## WHAT IS BEING ASKED
Set down exactly the lines in the records below that run from the line with "5. More parts follow." to the line with "return line", inclusive, and nothing more.

## GIVEN RECORDS
## Begin

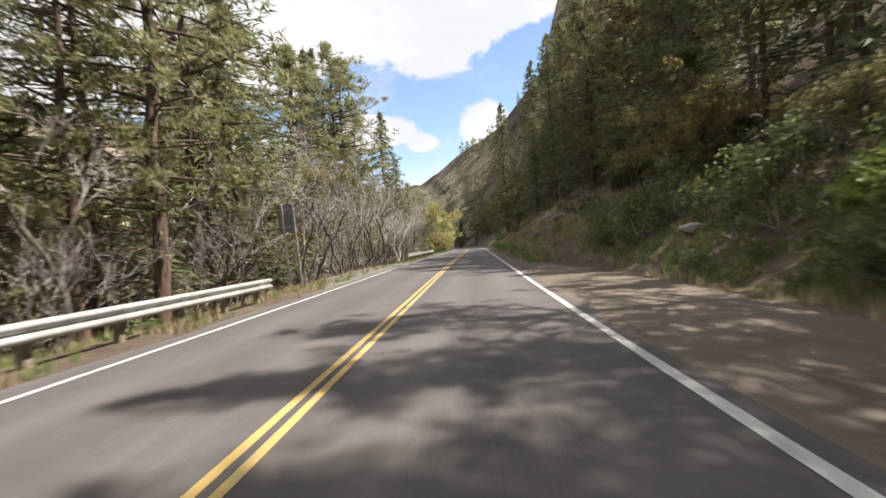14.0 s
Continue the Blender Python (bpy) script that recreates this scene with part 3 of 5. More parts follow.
# ---- trees ----
class Growth:
    """Collects the wood and the leaves of one tree as arrays."""

    def __init__(self, seed):
        self.rng = np.random.default_rng(seed)
        self.verts, self.faces, self.count = [], [], 0
        self.leaf_at, self.leaf_way = [], []

    def limb(self, pts, r1, r2, sides=6):
        """A tapered round limb through the points."""
        pts = np.asarray(pts, float)
        n = len(pts)
        way = np.gradient(pts, axis=0)
        way /= np.linalg.norm(way, axis=1)[:, None] + 1e-9
        ref = np.where(np.abs(way[:, 2:3]) > 0.9, np.array([[1.0, 0, 0]]), np.array([[0, 0, 1.0]]))
        u = np.cross(way, ref)
        u /= np.linalg.norm(u, axis=1)[:, None] + 1e-9
        v = np.cross(way, u)
        rad = np.linspace(r1, r2, n)[:, None, None]
        ang = np.arange(sides) * 2 * math.pi / sides
        ring = pts[:, None] + rad * (np.cos(ang)[None, :, None] * u[:, None] + np.sin(ang)[None, :, None] * v[:, None])
        self.verts.append(ring.reshape(-1, 3))
        k = self.count
        for i in range(n - 1):
            for j in range(sides):
                a, b = k + i * sides + j, k + i * sides + (j + 1) % sides
                self.faces.append((a, b, b + sides, a + sides))
        self.count += n * sides

    def curve(self, a, b, bend, n=5, droop=0.0):
        """A crooked line from a to b."""
        a, b = np.asarray(a, float), np.asarray(b, float)
        t = np.linspace(0, 1, n)[:, None]
        size = np.linalg.norm(b - a)
        jog = self.rng.normal(0, bend * size, (n, 3))
        jog[0] = 0
        jog[-1] *= 0.3
        line = a + (b - a) * t + jog
        line[:, 2] -= droop * size * (t[:, 0] ** 2)
        return line

    def clump(self, at, radius, count, flat=0.75, shell=0.5):
        way = self.rng.normal(size=(count, 3))
        way /= np.linalg.norm(way, axis=1)[:, None]
        far = radius * (shell + (1 - shell) * self.rng.random((count, 1)) ** 0.6)
        off = way * far
        off[:, 2] *= flat
        self.leaf_at.append(np.asarray(at) + off)
        self.leaf_way.append(way)

    def wood(self, name, mat):
        return mesh_of(name, np.concatenate(self.verts), self.faces, mat, True)

    def leaves(self, name, mat, size, slim=0.5, needle=False):
        at, way = np.concatenate(self.leaf_at), np.concatenate(self.leaf_way)
        n = len(at)
        spin = self.rng.normal(size=(n, 3)) * 0.75 + way * 0.85 + np.array([0, 0, 0.25])
        spin /= np.linalg.norm(spin, axis=1)[:, None]
        other = self.rng.normal(size=(n, 3))
        u = np.cross(spin, other)
        u /= np.linalg.norm(u, axis=1)[:, None] + 1e-9
        v = np.cross(spin, u)
        if needle:
            u = -(way + self.rng.normal(size=(n, 3)) * 0.45)
            u /= np.linalg.norm(u, axis=1)[:, None] + 1e-9
            v = np.cross(u, other)
            v /= np.linalg.norm(v, axis=1)[:, None] + 1e-9
        k = size * self.rng.uniform(0.55, 1.35, (n, 1))
        verts = np.stack([at - u * k, at + u * k * 0.6 + v * k * slim, at + u * k * 0.6 - v * k * slim], 1)
        c = 3
        me = bpy.data.meshes.new(name)
        me.vertices.add(n * c)
        me.vertices.foreach_set("co", verts.reshape(-1))
        me.loops.add(n * c)
        me.loops.foreach_set("vertex_index", np.arange(n * c, dtype=np.int32))
        me.polygons.add(n)
        me.polygons.foreach_set("loop_start", np.arange(n, dtype=np.int32) * c)
        me.materials.append(mat)
        me.update(calc_edges=True)
        return me


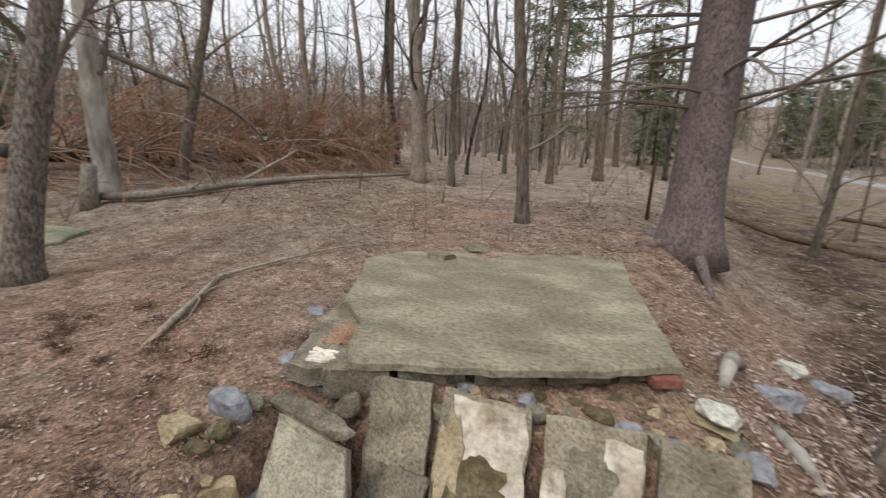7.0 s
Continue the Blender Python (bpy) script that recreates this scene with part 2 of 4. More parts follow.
M_TERRA = mottled("orange_brick_dust", (0.185, 0.105, 0.065), (0.280, 0.155, 0.098), (0.320, 0.240, 0.165), 6, 40, 0.95, 0.6, 0.006)
M_SOIL = mottled("dark_soil", (0.020, 0.015, 0.011), (0.045, 0.032, 0.024), (0.085, 0.058, 0.043), 4, 40, 0.97, 0.8, 0.01)
M_ROAD = mottled("pale_gravel_road", (0.220, 0.216, 0.214), (0.305, 0.303, 0.305), (0.400, 0.400, 0.405), 0.5, 12, 0.9, 0.4, 0.02)
M_WALKWAY = mottled("old_pale_walkway", (0.225, 0.208, 0.175), (0.350, 0.325, 0.280), (0.490, 0.468, 0.425), 1.0, 18, 0.93, 0.4, 0.008, (1, 1, 1))
M_WHITEWALK = mottled("flaked_white_walkway", (0.250, 0.240, 0.230), (0.520, 0.520, 0.530), (0.660, 0.660, 0.680), 1.4, 18, 0.9, 0.4, 0.008, (0.5, 2, 1))
M_BARK = bark("grey_brown_bark", (0.055, 0.042, 0.033), (0.140, 0.112, 0.088), (0.220, 0.184, 0.148), 42, 0.12)
M_FURROW = bark("furrowed_bark", (0.115, 0.090, 0.072), (0.275, 0.232, 0.192), (0.390, 0.345, 0.298), 75, 0.10, 0.9)
M_DULL = bark("dark_grey_rough_bark", (0.060, 0.050, 0.042), (0.155, 0.134, 0.114), (0.270, 0.240, 0.208), 40, 0.35, 0.9, (0.11, 0.105, 0.070))
M_SPRUCE = bark("purple_grey_scaly_bark", (0.050, 0.037, 0.036), (0.165, 0.130, 0.125), (0.245, 0.202, 0.196), 30, 0.6, 0.7, None, 0.22)
M_MAPLE = bark("pale_grey_smooth_bark", (0.105, 0.080, 0.057), (0.225, 0.194, 0.156), (0.400, 0.375, 0.335), 11, 0.75, 0.7, (0.17, 0.135, 0.095), 0.2)
M_PALEBARK = bark("pale_grey_beech_bark", (0.150, 0.140, 0.120), (0.280, 0.260, 0.225), (0.400, 0.380, 0.340), 5, 0.3, 0.3)
M_DARKBARK = bark("dark_wet_bark", (0.018, 0.015, 0.014), (0.055, 0.045, 0.042), (0.120, 0.102, 0.098), 12, 0.2)
M_TWIG = islands("bare_twigs", [(0.100, 0.080, 0.066), (0.160, 0.131, 0.110), (0.225, 0.190, 0.162), (0.140, 0.104, 0.082)])
# bare twigs again, paled and greyed: the haze of distance put into their colour
M_HAZETWIG = islands("hazed_far_twigs", [(0.135, 0.110, 0.097), (0.190, 0.160, 0.142), (0.245, 0.212, 0.192), (0.170, 0.132, 0.112)])
M_DEAD = islands("rusty_dead_needles", [(0.200, 0.105, 0.064), (0.290, 0.162, 0.100), (0.365, 0.228, 0.150), (0.260, 0.176, 0.128)])
M_DRYWOOD = bark("bleached_dead_wood", (0.160, 0.130, 0.100), (0.300, 0.260, 0.210), (0.450, 0.400, 0.335), 30, 0.5, 0.5, None, 0.22)
M_LOG = bark("weathered_log", (0.090, 0.078, 0.062), (0.210, 0.190, 0.158), (0.330, 0.305, 0.262), 26, 0.5, 0.5, None, 0.24)
M_BROWNLOG = bark("rotting_brown_log", (0.045, 0.030, 0.021), (0.120, 0.082, 0.056), (0.190, 0.140, 0.100), 24, 0.5, 0.8, None, 0.22)
M_SPLINTER = mottled("fresh_splintered_wood", (0.480, 0.370, 0.240), (0.620, 0.510, 0.360), (0.700, 0.610, 0.470), 6, 60, 0.85, 0.5, 0.006, (1, 1, 0.2))
M_LEAVES = islands("fallen_leaves", [(0.130, 0.070, 0.052), (0.230, 0.150, 0.115), (0.380, 0.300, 0.245), (0.270, 0.175, 0.140), (0.560, 0.480, 0.410), (0.170, 0.085, 0.065), (0.320, 0.245, 0.200), (0.200, 0.120, 0.092)])
M_REDBITS = islands("red_needle_bits", [(0.165, 0.085, 0.060), (0.260, 0.145, 0.102), (0.360, 0.230, 0.168), (0.210, 0.110, 0.080)])
M_NEEDLE = islands("evergreen_needles", [(0.105, 0.145, 0.066), (0.145, 0.190, 0.088), (0.180, 0.220, 0.112), (0.120, 0.158, 0.082)], thin=0.55)
# needles of the far evergreens: distance haze is painted in as a lighter green
M_HAZEPINE = islands("hazed_pine_needles", [(0.205, 0.245, 0.135), (0.255, 0.295, 0.172), (0.300, 0.330, 0.205), (0.230, 0.255, 0.160)], thin=0.6)
M_PINE = islands("yellowish_pine_needles", [(0.085, 0.105, 0.035), (0.130, 0.145, 0.055), (0.170, 0.170, 0.075)], thin=0.45)
M_TUFT = islands("dark_needles", [(0.060, 0.036, 0.024), (0.110, 0.062, 0.042), (0.170, 0.100, 0.068)])
M_GRASS = islands("dry_straw_grass", [(0.270, 0.215, 0.135), (0.360, 0.300, 0.195), (0.220, 0.165, 0.105)])
M_RUST = mottled("rusty_iron", (0.030, 0.018, 0.013), (0.070, 0.038, 0.025), (0.110, 0.060, 0.040), 20, 80, 0.8, 0.4, 0.003)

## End

## TASK RESULT
Continue the Blender Python (bpy) script that recreates this scene with part 3 of 5. More parts follow.
# ---- trees ----
class Growth:
    """Collects the wood and the leaves of one tree as arrays."""

    def __init__(self, seed):
        self.rng = np.random.default_rng(seed)
        self.verts, self.faces, self.count = [], [], 0
        self.leaf_at, self.leaf_way = [], []

    def limb(self, pts, r1, r2, sides=6):
        """A tapered round limb through the points."""
        pts = np.asarray(pts, float)
        n = len(pts)
        way = np.gradient(pts, axis=0)
        way /= np.linalg.norm(way, axis=1)[:, None] + 1e-9
        ref = np.where(np.abs(way[:, 2:3]) > 0.9, np.array([[1.0, 0, 0]]), np.array([[0, 0, 1.0]]))
        u = np.cross(way, ref)
        u /= np.linalg.norm(u, axis=1)[:, None] + 1e-9
        v = np.cross(way, u)
        rad = np.linspace(r1, r2, n)[:, None, None]
        ang = np.arange(sides) * 2 * math.pi / sides
        ring = pts[:, None] + rad * (np.cos(ang)[None, :, None] * u[:, None] + np.sin(ang)[None, :, None] * v[:, None])
        self.verts.append(ring.reshape(-1, 3))
        k = self.count
        for i in range(n - 1):
            for j in range(sides):
                a, b = k + i * sides + j, k + i * sides + (j + 1) % sides
                self.faces.append((a, b, b + sides, a + sides))
        self.count += n * sides

    def curve(self, a, b, bend, n=5, droop=0.0):
        """A crooked line from a to b."""
        a, b = np.asarray(a, float), np.asarray(b, float)
        t = np.linspace(0, 1, n)[:, None]
        size = np.linalg.norm(b - a)
        jog = self.rng.normal(0, bend * size, (n, 3))
        jog[0] = 0
        jog[-1] *= 0.3
        line = a + (b - a) * t + jog
        line[:, 2] -= droop * size * (t[:, 0] ** 2)
        return line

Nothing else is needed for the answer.